- Source excerpt -
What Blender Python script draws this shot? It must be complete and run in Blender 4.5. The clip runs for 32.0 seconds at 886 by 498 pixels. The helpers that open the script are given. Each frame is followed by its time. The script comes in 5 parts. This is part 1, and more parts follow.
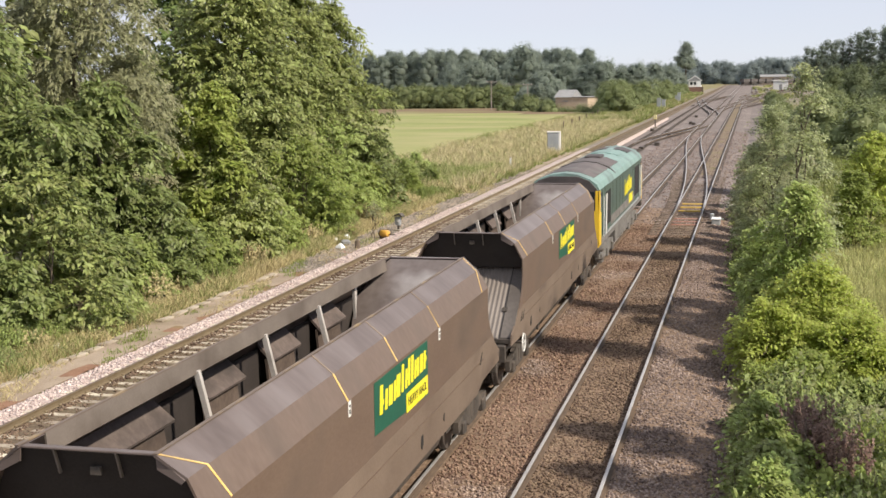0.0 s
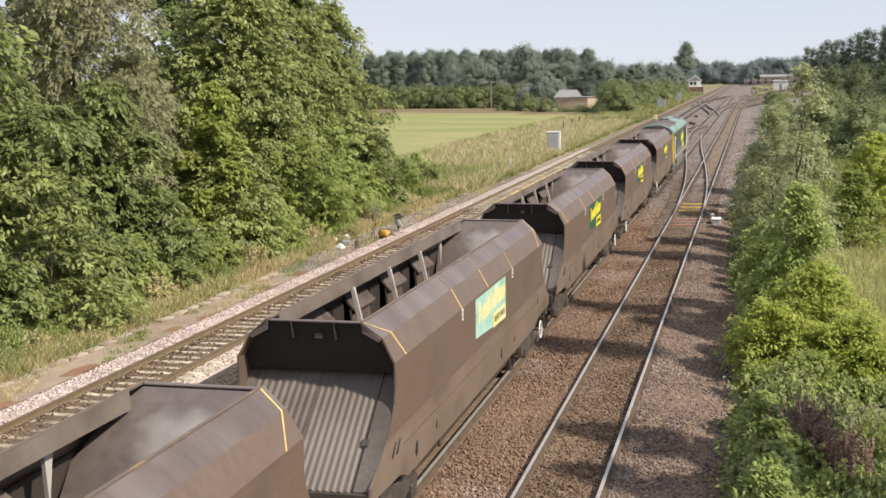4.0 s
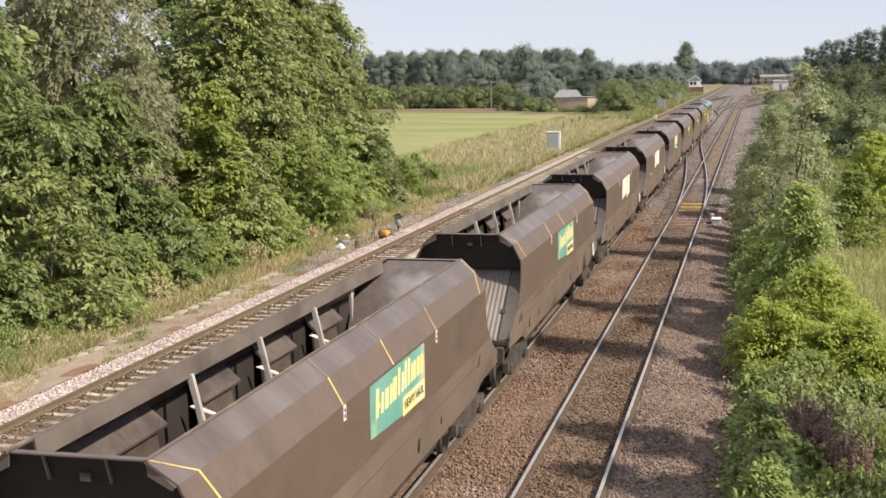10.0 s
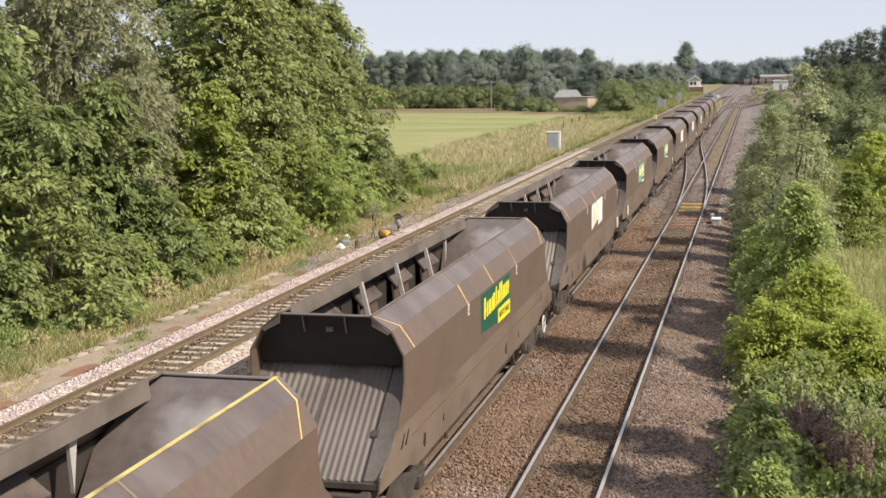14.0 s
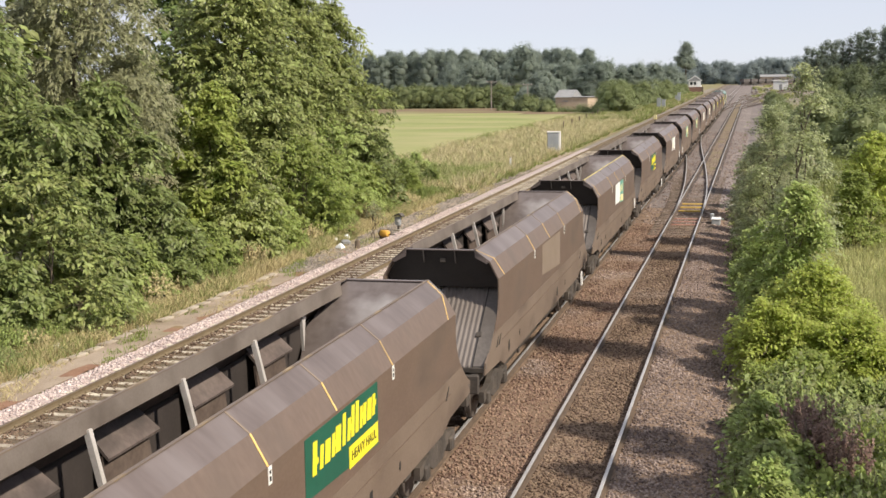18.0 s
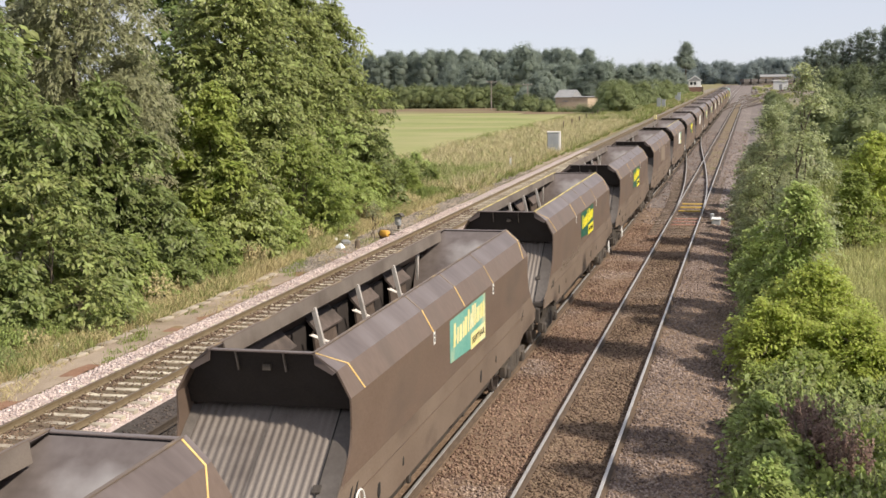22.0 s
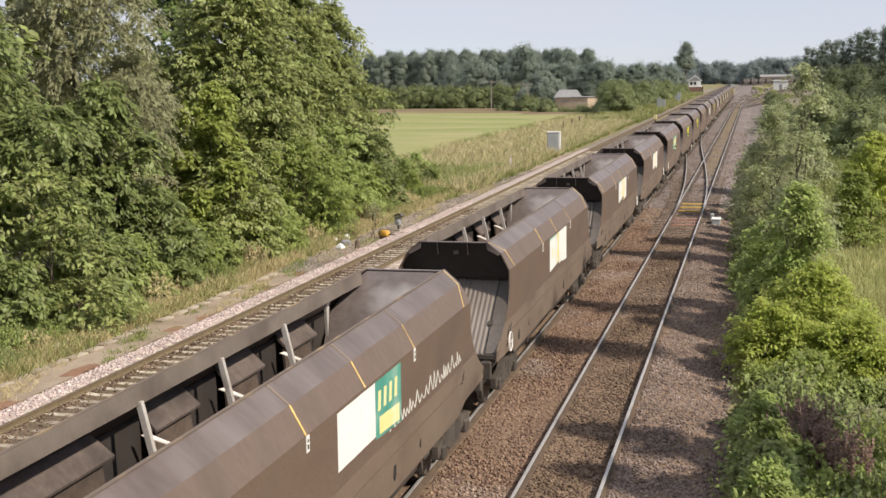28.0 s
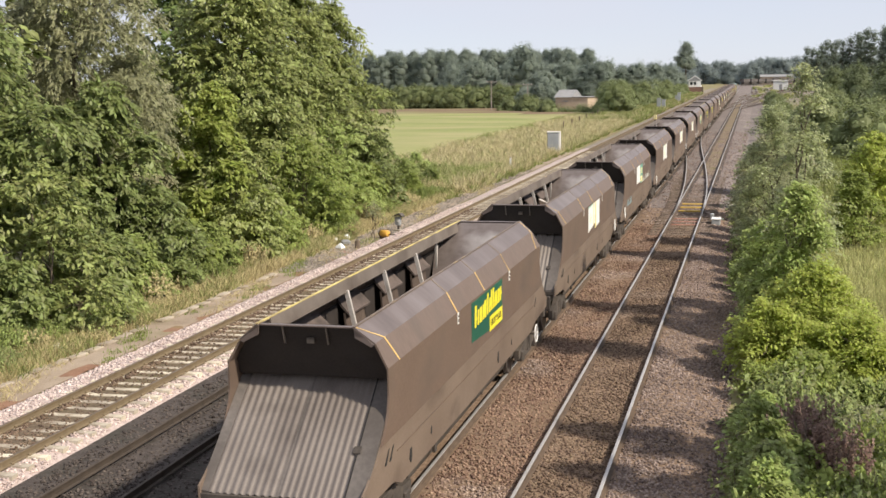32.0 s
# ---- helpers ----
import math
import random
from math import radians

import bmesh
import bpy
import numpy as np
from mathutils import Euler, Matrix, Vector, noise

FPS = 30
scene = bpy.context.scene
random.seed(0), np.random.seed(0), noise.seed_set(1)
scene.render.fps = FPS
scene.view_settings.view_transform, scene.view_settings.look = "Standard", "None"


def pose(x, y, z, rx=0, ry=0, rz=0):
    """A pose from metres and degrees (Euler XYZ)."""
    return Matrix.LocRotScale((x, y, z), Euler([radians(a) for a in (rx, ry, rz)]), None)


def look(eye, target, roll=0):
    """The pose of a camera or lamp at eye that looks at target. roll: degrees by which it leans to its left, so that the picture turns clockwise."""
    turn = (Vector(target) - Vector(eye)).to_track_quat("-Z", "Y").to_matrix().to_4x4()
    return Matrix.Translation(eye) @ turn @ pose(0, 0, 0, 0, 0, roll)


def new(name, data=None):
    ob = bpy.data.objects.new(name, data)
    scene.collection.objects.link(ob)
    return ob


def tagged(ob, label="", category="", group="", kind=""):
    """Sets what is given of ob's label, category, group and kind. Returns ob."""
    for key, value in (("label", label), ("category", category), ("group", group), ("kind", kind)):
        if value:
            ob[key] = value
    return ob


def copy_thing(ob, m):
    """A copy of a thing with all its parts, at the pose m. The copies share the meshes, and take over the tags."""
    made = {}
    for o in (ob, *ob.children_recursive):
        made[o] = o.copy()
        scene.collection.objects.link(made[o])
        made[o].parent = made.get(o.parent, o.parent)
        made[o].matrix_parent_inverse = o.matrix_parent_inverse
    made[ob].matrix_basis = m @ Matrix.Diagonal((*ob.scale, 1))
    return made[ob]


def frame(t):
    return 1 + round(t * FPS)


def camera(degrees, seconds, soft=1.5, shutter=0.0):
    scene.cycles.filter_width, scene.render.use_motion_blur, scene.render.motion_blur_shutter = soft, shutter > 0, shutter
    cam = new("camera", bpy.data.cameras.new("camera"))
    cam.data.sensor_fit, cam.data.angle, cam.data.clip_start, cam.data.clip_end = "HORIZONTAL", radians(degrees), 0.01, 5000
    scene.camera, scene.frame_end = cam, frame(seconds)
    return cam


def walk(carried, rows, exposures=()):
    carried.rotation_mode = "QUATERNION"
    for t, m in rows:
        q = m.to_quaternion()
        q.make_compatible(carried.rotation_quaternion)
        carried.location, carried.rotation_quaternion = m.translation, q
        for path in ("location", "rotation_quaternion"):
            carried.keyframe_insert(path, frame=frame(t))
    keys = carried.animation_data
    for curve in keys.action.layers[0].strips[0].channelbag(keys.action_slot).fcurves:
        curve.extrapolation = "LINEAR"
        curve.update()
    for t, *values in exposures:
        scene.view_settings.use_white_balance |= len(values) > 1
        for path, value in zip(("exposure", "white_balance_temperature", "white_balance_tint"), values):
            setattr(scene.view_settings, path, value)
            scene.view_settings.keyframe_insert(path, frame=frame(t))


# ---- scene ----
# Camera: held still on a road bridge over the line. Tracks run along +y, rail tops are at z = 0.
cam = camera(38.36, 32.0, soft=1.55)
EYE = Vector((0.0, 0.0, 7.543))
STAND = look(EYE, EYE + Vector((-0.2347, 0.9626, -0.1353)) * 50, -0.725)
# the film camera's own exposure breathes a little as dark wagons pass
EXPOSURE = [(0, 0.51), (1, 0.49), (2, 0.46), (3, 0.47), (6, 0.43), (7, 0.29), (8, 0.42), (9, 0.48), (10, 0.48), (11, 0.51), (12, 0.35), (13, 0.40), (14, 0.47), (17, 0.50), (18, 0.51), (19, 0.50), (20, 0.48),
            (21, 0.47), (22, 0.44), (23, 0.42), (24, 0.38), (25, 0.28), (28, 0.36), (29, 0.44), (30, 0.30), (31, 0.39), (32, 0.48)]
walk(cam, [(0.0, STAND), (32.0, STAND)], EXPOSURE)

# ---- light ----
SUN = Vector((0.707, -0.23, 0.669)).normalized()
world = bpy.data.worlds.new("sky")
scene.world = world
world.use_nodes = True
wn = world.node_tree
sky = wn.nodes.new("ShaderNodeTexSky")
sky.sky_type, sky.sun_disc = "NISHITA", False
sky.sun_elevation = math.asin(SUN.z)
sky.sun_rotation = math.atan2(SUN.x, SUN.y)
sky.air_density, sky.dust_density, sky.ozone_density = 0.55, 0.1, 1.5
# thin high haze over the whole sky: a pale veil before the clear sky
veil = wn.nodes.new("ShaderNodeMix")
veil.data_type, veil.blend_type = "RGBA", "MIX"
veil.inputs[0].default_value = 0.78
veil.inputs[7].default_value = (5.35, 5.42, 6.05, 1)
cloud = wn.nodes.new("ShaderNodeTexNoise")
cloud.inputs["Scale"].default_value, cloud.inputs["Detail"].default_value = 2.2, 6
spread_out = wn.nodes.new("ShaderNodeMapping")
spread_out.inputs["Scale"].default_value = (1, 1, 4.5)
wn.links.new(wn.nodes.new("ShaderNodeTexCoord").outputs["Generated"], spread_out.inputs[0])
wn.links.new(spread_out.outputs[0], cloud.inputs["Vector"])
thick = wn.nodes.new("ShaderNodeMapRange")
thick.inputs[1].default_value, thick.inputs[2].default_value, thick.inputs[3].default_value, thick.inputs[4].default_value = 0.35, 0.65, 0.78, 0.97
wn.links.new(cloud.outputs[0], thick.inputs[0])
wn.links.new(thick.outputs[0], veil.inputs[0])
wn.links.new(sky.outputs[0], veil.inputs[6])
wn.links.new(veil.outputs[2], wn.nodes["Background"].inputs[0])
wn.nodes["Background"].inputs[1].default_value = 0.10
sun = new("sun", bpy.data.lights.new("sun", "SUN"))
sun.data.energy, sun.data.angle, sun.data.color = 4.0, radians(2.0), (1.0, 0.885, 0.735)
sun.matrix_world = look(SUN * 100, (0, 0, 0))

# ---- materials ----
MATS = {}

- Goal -
Without the pictures, output the full listing exactly as it stands.

- Solved exercise -
What Blender Python script draws this shot? It must be complete and run in Blender 4.5. The clip runs for 32.0 seconds at 886 by 498 pixels. The helpers that open the script are given. Each frame is followed by its time. The script comes in 5 parts. This is part 1, and more parts follow.
0.0 s
4.0 s
10.0 s
14.0 s
18.0 s
22.0 s
28.0 s
32.0 s
# ---- helpers ----
import math
import random
from math import radians

import bmesh
import bpy
import numpy as np
from mathutils import Euler, Matrix, Vector, noise

FPS = 30
scene = bpy.context.scene
random.seed(0), np.random.seed(0), noise.seed_set(1)
scene.render.fps = FPS
scene.view_settings.view_transform, scene.view_settings.look = "Standard", "None"


def pose(x, y, z, rx=0, ry=0, rz=0):
    """A pose from metres and degrees (Euler XYZ)."""
    return Matrix.LocRotScale((x, y, z), Euler([radians(a) for a in (rx, ry, rz)]), None)


def look(eye, target, roll=0):
    """The pose of a camera or lamp at eye that looks at target. roll: degrees by which it leans to its left, so that the picture turns clockwise."""
    turn = (Vector(target) - Vector(eye)).to_track_quat("-Z", "Y").to_matrix().to_4x4()
    return Matrix.Translation(eye) @ turn @ pose(0, 0, 0, 0, 0, roll)


def new(name, data=None):
    ob = bpy.data.objects.new(name, data)
    scene.collection.objects.link(ob)
    return ob


def tagged(ob, label="", category="", group="", kind=""):
    """Sets what is given of ob's label, category, group and kind. Returns ob."""
    for key, value in (("label", label), ("category", category), ("group", group), ("kind", kind)):
        if value:
            ob[key] = value
    return ob


def copy_thing(ob, m):
    """A copy of a thing with all its parts, at the pose m. The copies share the meshes, and take over the tags."""
    made = {}
    for o in (ob, *ob.children_recursive):
        made[o] = o.copy()
        scene.collection.objects.link(made[o])
        made[o].parent = made.get(o.parent, o.parent)
        made[o].matrix_parent_inverse = o.matrix_parent_inverse
    made[ob].matrix_basis = m @ Matrix.Diagonal((*ob.scale, 1))
    return made[ob]


def frame(t):
    return 1 + round(t * FPS)


def camera(degrees, seconds, soft=1.5, shutter=0.0):
    scene.cycles.filter_width, scene.render.use_motion_blur, scene.render.motion_blur_shutter = soft, shutter > 0, shutter
    cam = new("camera", bpy.data.cameras.new("camera"))
    cam.data.sensor_fit, cam.data.angle, cam.data.clip_start, cam.data.clip_end = "HORIZONTAL", radians(degrees), 0.01, 5000
    scene.camera, scene.frame_end = cam, frame(seconds)
    return cam


def walk(carried, rows, exposures=()):
    carried.rotation_mode = "QUATERNION"
    for t, m in rows:
        q = m.to_quaternion()
        q.make_compatible(carried.rotation_quaternion)
        carried.location, carried.rotation_quaternion = m.translation, q
        for path in ("location", "rotation_quaternion"):
            carried.keyframe_insert(path, frame=frame(t))
    keys = carried.animation_data
    for curve in keys.action.layers[0].strips[0].channelbag(keys.action_slot).fcurves:
        curve.extrapolation = "LINEAR"
        curve.update()
    for t, *values in exposures:
        scene.view_settings.use_white_balance |= len(values) > 1
        for path, value in zip(("exposure", "white_balance_temperature", "white_balance_tint"), values):
            setattr(scene.view_settings, path, value)
            scene.view_settings.keyframe_insert(path, frame=frame(t))


# ---- scene ----
# Camera: held still on a road bridge over the line. Tracks run along +y, rail tops are at z = 0.
cam = camera(38.36, 32.0, soft=1.55)
EYE = Vector((0.0, 0.0, 7.543))
STAND = look(EYE, EYE + Vector((-0.2347, 0.9626, -0.1353)) * 50, -0.725)
# the film camera's own exposure breathes a little as dark wagons pass
EXPOSURE = [(0, 0.51), (1, 0.49), (2, 0.46), (3, 0.47), (6, 0.43), (7, 0.29), (8, 0.42), (9, 0.48), (10, 0.48), (11, 0.51), (12, 0.35), (13, 0.40), (14, 0.47), (17, 0.50), (18, 0.51), (19, 0.50), (20, 0.48),
            (21, 0.47), (22, 0.44), (23, 0.42), (24, 0.38), (25, 0.28), (28, 0.36), (29, 0.44), (30, 0.30), (31, 0.39), (32, 0.48)]
walk(cam, [(0.0, STAND), (32.0, STAND)], EXPOSURE)

# ---- light ----
SUN = Vector((0.707, -0.23, 0.669)).normalized()
world = bpy.data.worlds.new("sky")
scene.world = world
world.use_nodes = True
wn = world.node_tree
sky = wn.nodes.new("ShaderNodeTexSky")
sky.sky_type, sky.sun_disc = "NISHITA", False
sky.sun_elevation = math.asin(SUN.z)
sky.sun_rotation = math.atan2(SUN.x, SUN.y)
sky.air_density, sky.dust_density, sky.ozone_density = 0.55, 0.1, 1.5
# thin high haze over the whole sky: a pale veil before the clear sky
veil = wn.nodes.new("ShaderNodeMix")
veil.data_type, veil.blend_type = "RGBA", "MIX"
veil.inputs[0].default_value = 0.78
veil.inputs[7].default_value = (5.35, 5.42, 6.05, 1)
cloud = wn.nodes.new("ShaderNodeTexNoise")
cloud.inputs["Scale"].default_value, cloud.inputs["Detail"].default_value = 2.2, 6
spread_out = wn.nodes.new("ShaderNodeMapping")
spread_out.inputs["Scale"].default_value = (1, 1, 4.5)
wn.links.new(wn.nodes.new("ShaderNodeTexCoord").outputs["Generated"], spread_out.inputs[0])
wn.links.new(spread_out.outputs[0], cloud.inputs["Vector"])
thick = wn.nodes.new("ShaderNodeMapRange")
thick.inputs[1].default_value, thick.inputs[2].default_value, thick.inputs[3].default_value, thick.inputs[4].default_value = 0.35, 0.65, 0.78, 0.97
wn.links.new(cloud.outputs[0], thick.inputs[0])
wn.links.new(thick.outputs[0], veil.inputs[0])
wn.links.new(sky.outputs[0], veil.inputs[6])
wn.links.new(veil.outputs[2], wn.nodes["Background"].inputs[0])
wn.nodes["Background"].inputs[1].default_value = 0.10
sun = new("sun", bpy.data.lights.new("sun", "SUN"))
sun.data.energy, sun.data.angle, sun.data.color = 4.0, radians(2.0), (1.0, 0.885, 0.735)
sun.matrix_world = look(SUN * 100, (0, 0, 0))

# ---- materials ----
MATS = {}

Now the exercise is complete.